Perilaku yang diharapkan dari seseorang tidak berdiri sendiri melainkan selalu
terkait dengan perilaku orang-orang lain yang berhubungan.[5]
Teori ini memandang bahwa semua manusia telah ditentukan perannya
masing-masing. Maka setiap orang diharapkan melaksanakan perannya dengan baik,
agar kehidupan berjalan dengan baik.
Harapan agar setiap orang menjalankan perannya dengan baik
itu melahirkan norma.[6] Perwujudan
peran ditimbang dengan norma-norma yang berlaku, maka lahirlah penilaian dan
sanksi.[7]
Penilaian dan sanksi didasarkan pada harapan tentang norma yang ditimbul
sebagai hasil komunikasi yang terbuka.

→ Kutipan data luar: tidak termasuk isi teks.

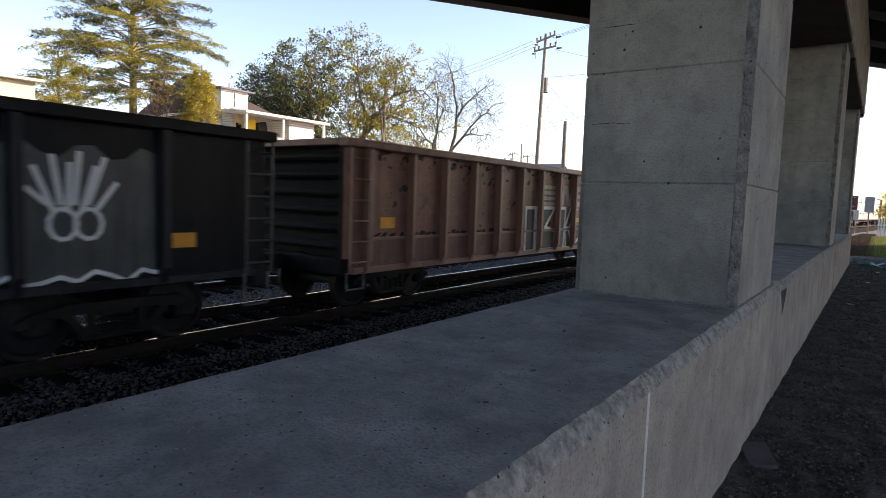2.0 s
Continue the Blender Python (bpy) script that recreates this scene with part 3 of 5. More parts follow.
def gondola(name, label, start, length, z0, z1, posts, body_mat, post_mat, post_w=0.10, taper=0.0, rib=None, plates=(), belly=0.0, chord_mat=None, panel_drop=0.10, flush=False):
    """An open freight car; y runs from its leading end; z from the rail. Side sheets, ribs, chords, ends, floor, ladders, trucks."""
    car = thing(name, label, "freight car", group="cars of the train")
    h = length / 2
    Y = lambda y: y - h
    chord_mat = chord_mat or body_mat
    for sx in (-1, 1):
        a, b = sorted((sx * 1.50, sx * 1.525))
        if belly:
            outline = [(Y(0.10), z0 + belly + panel_drop), (Y(2.6), z0 + belly + panel_drop), (Y(3.2), z0 + panel_drop), (Y(length - 3.2), z0 + panel_drop),
                       (Y(length - 2.6), z0 + belly + panel_drop), (Y(length - 0.10), z0 + belly + panel_drop), (Y(length - 0.10), z1 - 0.05), (Y(0.10), z1 - 0.05)]
            part("side_sheet", Geo().prism(outline, "x", a, b), body_mat, car)
        else:
            part("side_sheet", Geo().box(a, b, Y(0.10), Y(length - 0.10), z0 + panel_drop, z1 - 0.05), body_mat, car)
    # end sheets near-black: the shade between cars is put into their colour
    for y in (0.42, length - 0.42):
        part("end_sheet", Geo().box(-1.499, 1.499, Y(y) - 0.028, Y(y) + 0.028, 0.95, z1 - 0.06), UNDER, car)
    part("floor_plate", Geo().box(-1.499, 1.499, Y(0.46), Y(length - 0.46), 1.02, 1.10), UNDER, car)
    chord = Geo()
    for sx in (-1, 1):
        a, b = sorted((sx * 1.45, sx * 1.70))
        chord.cham(a, b, Y(0.0), Y(length), z1 - 0.14, z1, 0.015)
    for y in (0.0, length - 0.45):
        chord.cham(-1.45, 1.45, Y(y), Y(y + 0.45) , z1 - 0.12, z1 - 0.004, 0.012)
    part("top_chord", chord, chord_mat, car, "scuffed steel top rail")
    for sx in (-1, 1):
        a, b = sorted((sx * 1.48, sx * 1.57))
        sill = Geo().cham(a, b, Y(0.3), Y(length - 0.3), z0 + belly, z0 + belly + 0.11, 0.01) if not belly else Geo().cham(a, b, Y(3.0), Y(length - 3.0), z0 + 0.0, z0 + 0.10, 0.01)
        if belly:
            for y in (0.3, length - 2.7):
                sill.cham(a, b, Y(y), Y(y + 2.4), z0 + belly, z0 + belly + 0.12, 0.01)
        part("side_sill", sill, post_mat, car)
    centre = Geo().cham(-0.2, 0.2, Y(0.3), Y(length - 0.3), 0.68, 1.02, 0.02)
    for k in range(int(length / 2.4)):
        centre.box(-1.5, 1.5, Y(1.2 + 2.4 * k), Y(1.24 + 2.4 * k), 0.86, 1.03)
    part("centre_sill", centre, UNDER, car)
    # ribs: one mesh for each pair of ends of the post's height, shared by all alike
    for y in posts:
        low = z0 + (belly if (y < 2.9 or y > length - 2.9) else 0.0)
        key = (name, start, round(low, 2))
        if key not in SHARED:
            g = Geo()
            w, o = post_w / 2, post_w / 2 + taper
            prof = [(1.52, -o), (1.68, -w), (1.68, w), (1.52, o)]
            g.prism(prof, "z", low + 0.22, z1 - 0.135)
            n = len(g.v)
            foot = [(1.52, -o), (1.56, -w * 0.9), (1.56, w * 0.9), (1.52, o)]
            g.add([(x, yy, low) for x, yy in foot] + [(x, yy, low + 0.22) for x, yy in prof],
                  [(0, 1, 5, 4), (1, 2, 6, 5), (2, 3, 7, 6), (3, 2, 1, 0)])
            me = g.mesh("side_post")
            me.materials.append(post_mat)
            SHARED[key] = me
        part("side_post", SHARED[key], post_mat, car, at=pose(0, Y(y), 0))
        part("side_post", SHARED[key], post_mat, car, at=pose(0, Y(y), 0, 0, 0, 180))
    if rib:
        for sx in (-1, 1):
            for ya, yb in zip([0.5] + list(posts), list(posts) + [length - 0.5]):
                if yb - ya < 0.3:
                    continue
                a, b = sorted((sx * 1.52, sx * 1.56))
                part("lower_panel", Geo().box(*sorted((sx * 1.526, sx * 1.531)), Y(ya) + 0.075, Y(yb) - 0.075, z0 + panel_drop + 0.01, rib - 0.04), GRIMY_BROWN, car)
                part("side_rib", Geo().cham(a, b, Y(ya) + 0.09, Y(yb) - 0.09, rib - 0.035, rib + 0.02, 0.008), post_mat, car)
    # end posts and cross ribs of the two ends, shade between cars painted in
    for y, sgn in ((0.0, 1), (length, -1)):
        e = Geo()
        for sx in (-1.42, -0.5, 0.5, 1.42) if flush else (-1.42, 1.42):
            e.box(sx - 0.05, sx + 0.05, *sorted((Y(y + sgn * 0.12), Y(y + sgn * 0.42))), 0.9, z1 - 0.13)
        for z in () if flush else np.linspace(1.2, z1 - 0.28, 6):
            e.cham(-1.42, 1.42, *sorted((Y(y + sgn * 0.16), Y(y + sgn * 0.40))), z - 0.075, z + 0.075, 0.05)
        for z in np.linspace(1.2, z1 - 0.5, 4) if flush else ():
            e.box(0.47 if flush else -1.42, 1.42, *sorted((Y(y + sgn * 0.22), Y(y + sgn * 0.40))), z - 0.05, z + 0.05)
        e.cham(-1.55, 1.55, *sorted((Y(y + sgn * 0.02), Y(y + sgn * 0.3))), 0.72, 1.0, 0.02)
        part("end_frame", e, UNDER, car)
        if flush:
            wide = 1.44 if flush == "full" else 0.44
            plate = Geo().box(-1.44, wide, *sorted((Y(y + sgn * 0.085), Y(y + sgn * 0.119))), 1.02, z1 - 0.135)
            end_plate = part("end_plate", plate, END_PLATE, car, "flat weathered grey end plate")
            for z in (1.32, 1.40, 2.02, z1 - 0.42):
                part("seam", Geo().cham(-1.44, wide, *sorted((Y(y + sgn * 0.07), Y(y + sgn * 0.0849))), z - 0.012, z + 0.012, 0.004), END_PLATE, end_plate)
            part("grab_handle", Geo().cham(-1.0, -0.6, *sorted((Y(y + sgn * 0.02), Y(y + sgn * 0.0849))), z1 - 0.36, z1 - 0.28, 0.01), UNDER, end_plate)
        coupler(car, Y(y), -sgn)
        lo = z0 + belly + 0.05
        # black cars' ladders take a paler colour in place of glare on the rungs
        ladder(car, 1.69, *sorted((Y(y + sgn * 0.10), Y(y + sgn * 0.52))), lo, z1 - 0.15, 6, CHORD if body_mat in (BLACK_CAR, GREY_CAR) else post_mat)
        step = Geo()
        step.tube((1.62, Y(y + sgn * 0.10), lo), (1.62, Y(y + sgn * 0.10), 0.48), 0.018, n=6)
        step.tube((1.62, Y(y + sgn * 0.50), lo), (1.62, Y(y + sgn * 0.50), 0.48), 0.018, n=6)
        step.tube((1.62, Y(y + sgn * 0.10), 0.48), (1.62, Y(y + sgn * 0.50), 0.48), 0.018, n=6)
        part("stirrup_step", step, PALE_STEEL, car)
        truck(car, Y(y + sgn * 1.95))
    for ya, yb, za, zb in plates:
        part("reflector_plate", Geo().cham(*((1.681, 1.692) if any(abs((ya + yb) / 2 - q) < 0.06 for q in posts) else (1.528, 1.540)), Y(ya), Y(yb), za, zb, 0.003), YELLOW, car, "yellow reflective plate")
    CARS.append((car, start, length))
    return car, Y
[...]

Jika norma, penilaian dan sanksi ini
telah meresap kedalam diri setiap individu ia berubah menjadi nilai (values)
yang mengatur perwujudan perannya.[8] Selanjutnya jika nilai dan sanksi atas perilaku yang
sesuai ataupun menyimpang dari norma telah diketahui bersama, maka setiap orang
bertanggungjawab atas perilakunya masing-masing.
[1]
Ibnu Katsir, op.cit, Juz 5, hal. 139.
[2]
Imam Al Maraghy, op.cit, Juz 15, hal. 143.
[3]
Imam Al Maraghy, ibid, Juz 15, hal. 143.
[4]
Said Hawwa, Al-Asas fi at Tafsir, Darussalam, Mesir,
1993 M/ 1414 H), Jilid 6, hlm 3175-3176.
[5]
Sarlito Wirawan Sarwono, Teori-teori Psikologi Sosial, Rajawali Press,
Jakarta, 1984, hal.234.
[6]
Sarlito Wirawan Sarwono, ibid, hal.236.
[7]
Sarlito Wirawan Sarwono, ibid, hal.237.
[8]
Sarlito Wirawan Sarwono, ibid, hal.241.